If you’ve taken a walk along Haskins Street lately you’ll probably have noticed at least two things – a fleet of mini-trucks offloading and loading from the limited parking spots.
You might have seen overflowing rubbish bins and stacks of refuse bags. You might even have had to sidestep the mass of trash and litter that hug the street’s narrow walkway.
There’s no way you’d have missed the dilapidated shops and the ever-present enticing aroma emanating from the small, crudely constructed stalls of the many food vendors that line the street.
To many Francistowners who have seen the town grow from nothing into one of the most vibrant places in Southern Africa, the current Haskins Street is an embarrassment to the second Capital.
As the oldest street in The Ghetto, Haskins Street, now nicknamed ‘Bulawayo Street’, used to be the real deal. It boasted of some of the best establishments, including Patrick Daniel, Francistown Cafe, Dona Cafe, John Craig, Tati Hotel and Grand Lodge.
It was the heartbeat of the former gold city, a place where friends met to unwind and welcome or bid farewell to acquaintances boarding and leaving the train.
What was once a centre of creative energy for city slickers and Ghetto’s elite has been turned into a huge warehouse for Chinese traders, who are shipping cheap garments and electrical appliances to Zambia, Zimbabwe and lately Lesotho.
While this influx of foreign customers has created a lucrative market for many local vendors, the street named after Francistown’s business pioneer has taken a beating and has long lost its sparkle.
Unlike Blue Jacket Street, which will soon undergo a facelift, there’s no plan to regenerate Haskins Street and save it from urban decay and crime.
At the rate at which things are going, this once-proud street will soon be a no go area for most of the city’s residents.
A concerned Francistowner, who’s also General Director and Executive Chairman of EBAT Consultants (Pty) Ltd, Ogomoditse Maruapula believes the street is an eyesore that requires immediate intervention.

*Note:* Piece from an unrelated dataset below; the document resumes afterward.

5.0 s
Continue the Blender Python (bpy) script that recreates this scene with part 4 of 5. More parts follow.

Maruapula feels Haskins Street needs to go back to its vibrant roots with a mix of restaurants, coffee shops, craft shops, retail and clothing boutiques.
“There’s not much there to draw the inner-city public and the fun loving youth. It is filthy, which is really bad because it’s along the railway line,” he laments.

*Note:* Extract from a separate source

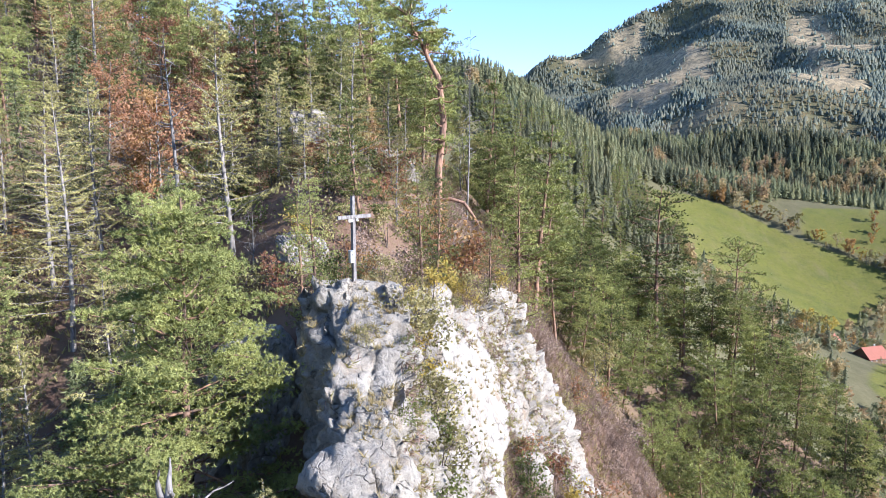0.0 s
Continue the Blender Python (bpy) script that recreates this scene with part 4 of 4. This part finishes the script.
    far_leafy("mountain_beeches", x[leafy], y[leafy], tall[leafy] * 0.8, 9, 6, MAT["far_autumn"], "brown leafless and autumn trees on the mountain")


woods()


# ---- shrubs, grass and brushwood on the near slopes ----
SHRUBS = [broadleaf(201 + k, hh, wd, 4, n, m, "brown_bark", 0.15, l, "shrub", 0.1, 3, 3, 0) for k, (hh, wd, n, m, l) in enumerate([
    (2.2, 1.0, 270, "rust", "low shrub with rust-red autumn leaves"), (2.4, 1.1, 270, "sere", "shrub in thin yellow-olive leaves"), (2.0, 1.0, 270, "dead", "bare reddish-brown bush on the slope"),
    (2.3, 1.1, 270, "green", "small leafy green bush on the slope"), (2.2, 1.0, 270, "yellow", "small bush in yellow leaves"), (2.6, 1.2, 270, "orange", "beech bush in orange leaves")])]


def bush(k, x, y, s, z=None):
    ob = place(SHRUBS[k], x, y, s, (x * 77 + y * 31) % 360, z=z, sink=0.1)
    ob["category"] = "shrub"
    return ob


rng = np.random.default_rng(15)
# a ring of autumn bushes behind the cross and round the crooked pine
for bx, by, k, s in [(1.2, 2.2, 1, 0.6), (2.3, 3.5, 2, 0.8), (0.6, 4.6, 5, 0.7), (3.2, 6.5, 1, 0.9), (4.6, 9.0, 4, 0.8), (3.4, 11.0, 2, 1.0), (5.6, 13.5, 1, 1.0), (6.4, 20.0, 0, 2.0), (7.6, 21.2, 5, 2.0), (5.2, 20.4, 5, 1.7), (8.2, 20.6, 0, 1.7), (8.8, 23.2, 0, 1.2), (2.2, 17.0, 1, 1.2),
                     (4.4, 16.0, 2, 1.2), (0.8, 14.0, 2, 1.1), (-1.4, 9.0, 3, 1.0), (3.0, 24.0, 0, 1.4), (-0.6, 29.0, 0, 1.8), (0.6, 30.0, 5, 1.6), (9.6, 25.4, 5, 1.3), (11.5, 27.0, 2, 1.4)]:
    xl, xr, zt = rock_crest(by)
    top = max(height(bx, by), float(zt) - 0.2 if xl < bx < xr else -99)
    bush(k, bx, by, s, top)


def thicket(seed, leaf, label, n, box):
    """Undergrowth too thick to count: many bushes in one mesh."""
    rng = np.random.default_rng(seed)
    kinds = [broadleaf(seed + k, 2.3, 1.1, 4, 200, leaf, "brown_bark", 0.15, "bush", "shrub", 0.1, 3, 3, 0) for k in range(2)]
    spots = []
    while len(spots) < n:
        x, y = rng.uniform(box[0], box[1]), rng.uniform(box[2], box[3])
        if not (-15 < y < 29 and x < rock_crest(y)[1] + 4.5 and x > rock_crest(y)[0] - 3):
            spots.append((x, y, rng.uniform(0.55, 1.4), rng.uniform(0, 360)))
    joined_wood("undergrowth", label, kinds, spots)


thicket(401, "dead", "bare reddish-brown bushes covering the slope", 70, (9, 34, -8, 50))
thicket(411, "rust", "rust-leaved bushes on the slope and under the trees", 60, (-30, 34, 0, 60))
thicket(421, "sere", "yellow-olive bushes under the trees", 110, (-36, 26, 10, 74))
thicket(431, "green", "green bushes under the trees", 60, (-36, 20, 8, 70))
thicket(451, "green", "low green bushes in the shade below the crag", 36, (-40, -9, -20, 16))
thicket(461, "sere", "low olive bushes on the shaded hillside", 40, (-40, -9, 8, 32))
thicket(441, "orange", "orange-leaved bushes under the trees", 26, (-34, 18, 24, 74))
for _ in range(38):
    x, y = rng.uniform(2, 40), rng.uniform(-44, -8)
    if near_line(np.array([x]), np.array([y]), WAY)[0] > 4:
        bush(int(rng.choice([1, 2, 3, 4], p=[0.4, 0.25, 0.25, 0.1])), x, y, rng.uniform(0.6, 1.4))

# growth hanging over the edge of the crag
for _ in range(30):
    by = rng.uniform(1.0, 22.0)
    xl, xr, zt = (float(v) for v in rock_crest(by))
    bush(int(rng.choice([1, 4, 2, 3], p=[0.45, 0.2, 0.25, 0.1])), xr + rng.uniform(-1.2, 0.5), by, rng.uniform(0.3, 0.65), zt - rng.uniform(0.2, 0.9))
# small growth in the cleft and on the ledges
for bx, by, bz, k, s in [(2.0, -1.2, -2.2, 1, 0.9), (2.4, -1.6, -3.6, 4, 0.8), (2.6, -1.0, -3.0, 1, 0.9), (2.8, -1.8, -5.6, 1, 1.0), (3.0, -2.4, -7.4, 1, 1.1), (3.2, -2.8, -9.0, 3, 1.0), (2.5, -2.2, -4.8, 1, 0.8), (2.6, -2.8, -6.2, 3, 0.8), (2.2, -0.4, -1.4, 4, 0.5), (3.0, 0.6, -2.4, 1, 0.7), (3.4, 2.5, -1.6, 4, 0.7), (0.4, -3.6, -1.8, 1, 0.4), (1.6, -6.5, -3.4, 3, 0.4), (-0.9, 0.6, -0.5, 3, 0.6), (4.6, 8.4, -2.6, 4, 0.8), (6.6, 12.5, -4.0, 1, 0.9)]:
    bush(k, bx, by, s, bz)
for bx, by, bz, s in [(3.0, 3.6, -1.2, 0.42), (4.0, 6.2, -2.0, 0.5), (1.9, -2.9, -5.0, 0.3), (-1.6, 2.6, -1.0, 0.42), (9.2, 17.6, -4.2, 0.45)]:
    place(SLIM[0], bx, by, s, bx * 90, z=bz)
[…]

Maruapula, who sits on many forums in the city, says what needs to be done first is identify the biggest landowners on the street.
“Who owns these shops? Why aren’t they being repaired?” he questions rhetorically.
He notes that Botswana Railways own a huge chunk of land along the street and should therefore play a meaningful role in its upkeep.
“Their train brings tourists into our city and Haskins Street is the first impression they make about Francistown. Which investor would come to a rundown street like that?” queried Maruapula.
“The Francistown City Council also receives rates from business owners and should be doing more to ensure the street remains attractive!” he continued, further urging all stakeholders to be actively involved in what government does.
“It is important to know what our government is doing with regards to Francistown. Another issue we need to look at is the licencing of Chinese shops. They all seem to be selling exactly the same things, how do they get trading licences?” wondered Maruapula.
The businessman suggested there should be regular clean-up sessions in the city centre where government and private entities come together for the sake of the city.
“There should be tough love from our civic leaders. At some point no one should be allowed to park their mini-truck all day in the city parking spot selling vegetables.
“The long talked about horticulture market should be up and running. All the big cities in the world have such markets. Let’s enforce some of these resolutions and allow our city to exhale,” he concluded with a heavy sigh.
However, a vendor, Evelyn Mongwa, who’s been selling food on the street since 2015, is having none of it.
Mongwa insists the Chinese shops are a blessing to small medium businesses and finds nothing wrong with the street.
“The shops here are old, what did you expect? Zimbabweans who come to buy here are a good market for us. This street is for us, if people want flashy shops they should go to other malls and indulge in their fancy and expensive food,” she says dismissively.